Aber vielleicht ödet dich das Fitness-Game auf dieser Stufe deiner Entwicklung auch bereits an und da du ja gezeigt hast, dass du sehr gut im Hochheben von Hanteln bist, musst du folgerichtig auch in allem anderen ein Experte sein. So könntest du zum Beispiel Ratschläge in Sachen Finanzen erteilen. Niemand wirkt bei diesem Thema kompetenter und seriöser als ein Mittzwanziger, der seine Kohle gemacht hat, indem er Seminudes von sich auf Insta geteilt hat.

 

Oder du bleibst weiterhin Coach, aber eben nicht mehr für schnödes Training sondern für das Leben an sich. Wer andern erfolgreich eine Kniebeuge beibringen kann, der kann auch mit wenigen motivierenden Zweizeilern Depressionen beseitigen, Süchte heilen und ganz generell  immerwährende Glückseligkeit garantieren, wenn man nur ein paar Euros investiert um eines deiner Seminare zu besuchen.

 

Und wenn du alle diese Level bereits durchgespielt hast und wirklich keine Herausforderung für dich mehr übrigbleibt, dann hast du die letzte und höchste Stufe auf der Evolutionsskala für Influencer erreicht.

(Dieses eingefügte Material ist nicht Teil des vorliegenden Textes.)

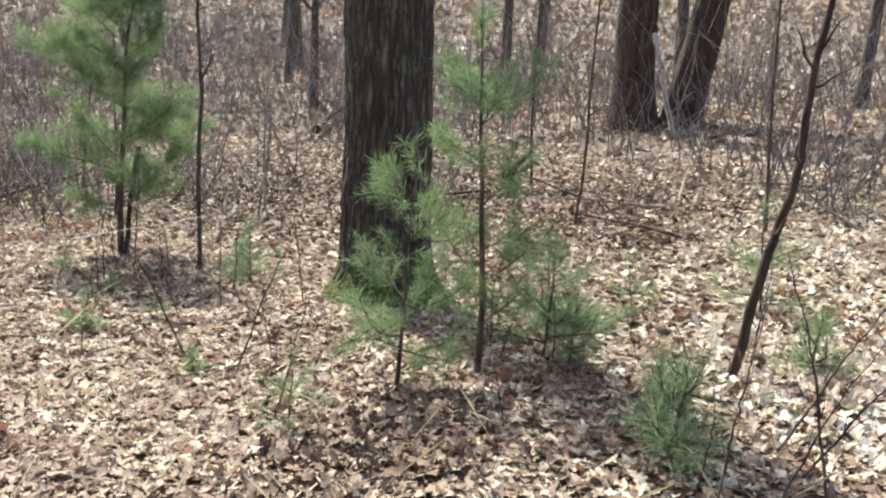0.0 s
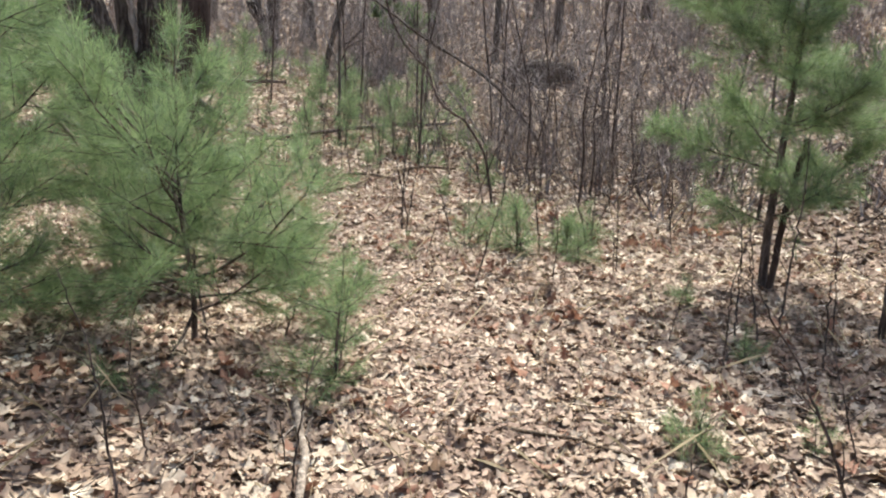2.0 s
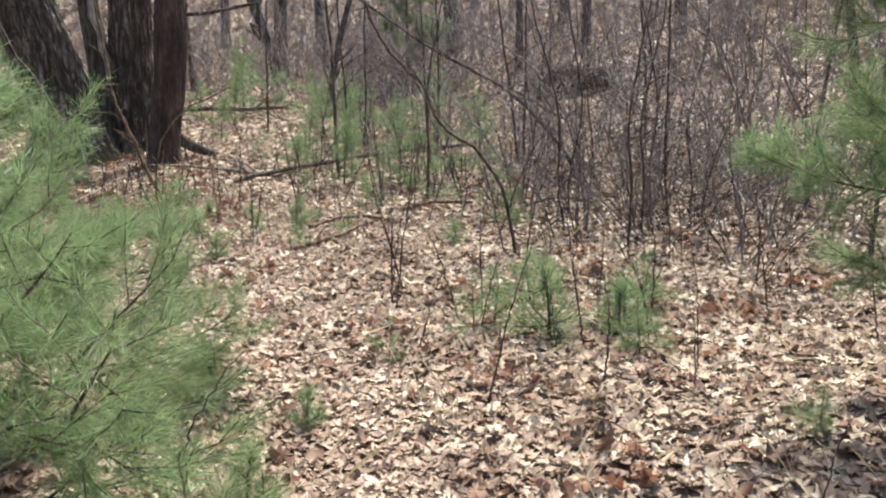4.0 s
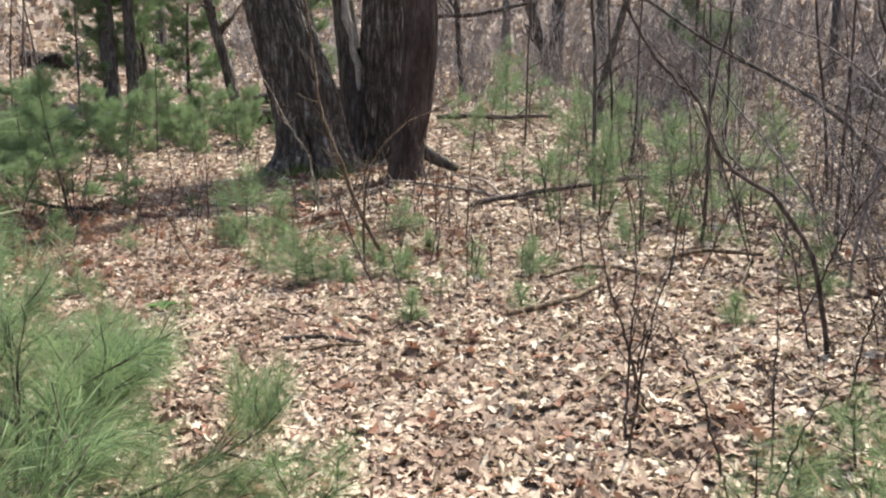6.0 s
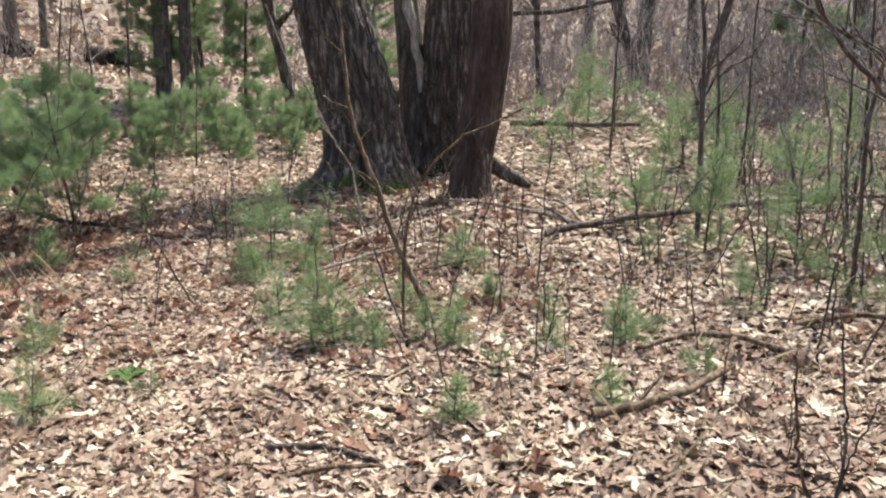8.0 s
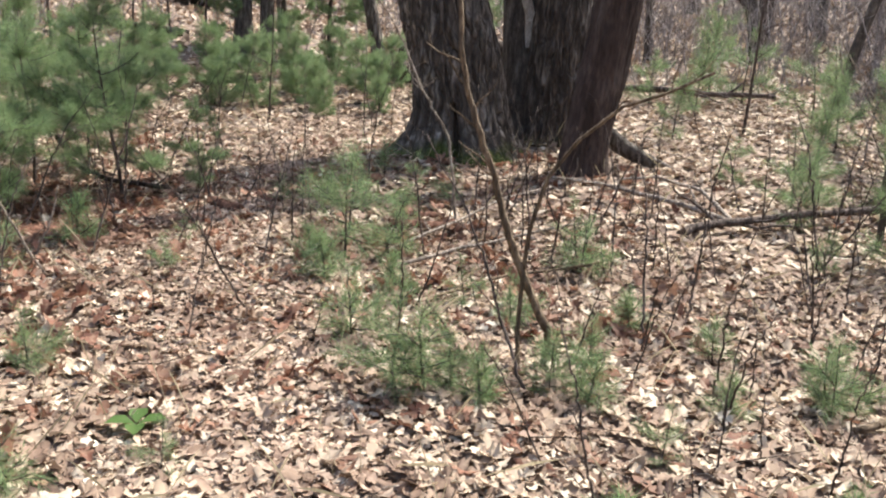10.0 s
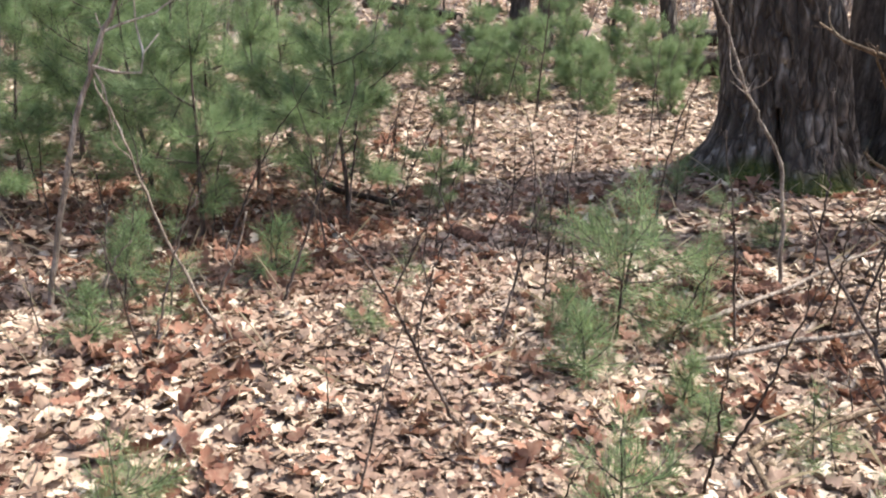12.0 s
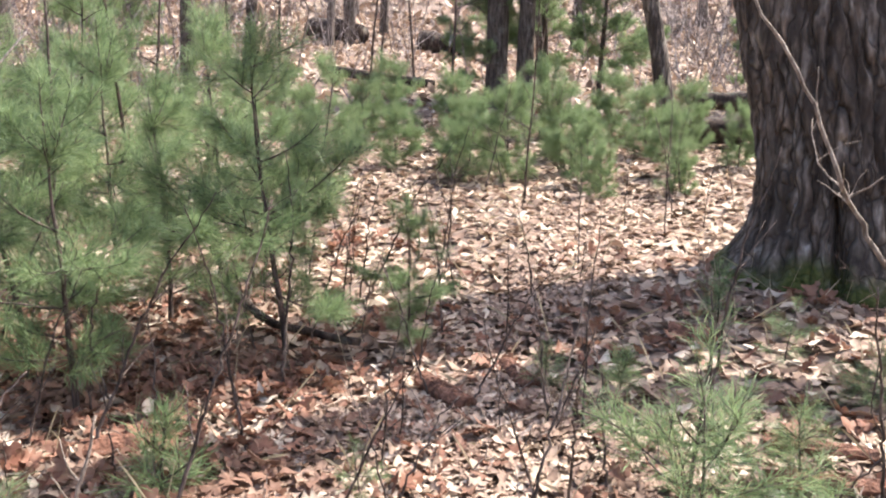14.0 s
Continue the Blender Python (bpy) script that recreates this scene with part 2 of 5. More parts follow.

Nun ist es an der Zeit, dich von allen weltlichen Belangen zu lösen, in ein tropisches Land auszuwandern und 24/7 Drogen und Ostblock-Models zu ballern. Du hast es geschafft und bist nun kein Influencer mehr, streng genommen noch nicht einmal mehr ein Mensch…nein, jetzt bist du ein Gott! Und weil du zudem ein gütiger Gott bist, der für seine Anhänger nichts als Liebe übrig hat, willst du diese neu gewonnene Weisheit mit allen teilen in dem du ihnen empfiehlst, sich von allen weltlichen und gesellschaftlichen Zwängen wie Arbeit, Familie, Kleidung usw. zu befreien und von nun an ausschließlich zu tun worauf du Lust hast. Dass dieser Lebensstil mit an Sicherheit grenzender Wahrscheinlichkeit auf der Straße statt in einer heißen Russin enden wird, wenn man nicht wie du Millionen auf dem Konto hat, ist ein Detail, dass man in deiner Welt gerne mal übersehen kann, schließlich stehst du über den Dingen. Und überhaupt ist das ja nicht dein Problem und schmälert den Wahrheitsgehalt deiner Philosophie nicht wirklich.

 

Wie ihr also seht ist Influencer zu sein nicht nur ziemlich geil, sondern darüber hinaus auch ziemlich einfach. Man braucht letztlich einfach nur ein Handy und ein ausgeprägtes Sendungsbewusstsein. Also gibt es keinen Grund auch nur einen einzigen weiteren Tag zu warten um deine Karriere zu starten. Denn nichts, wirklich gar nichts braucht diese Welt dringender als einen weiteren Fitnessinfluencer, trust me!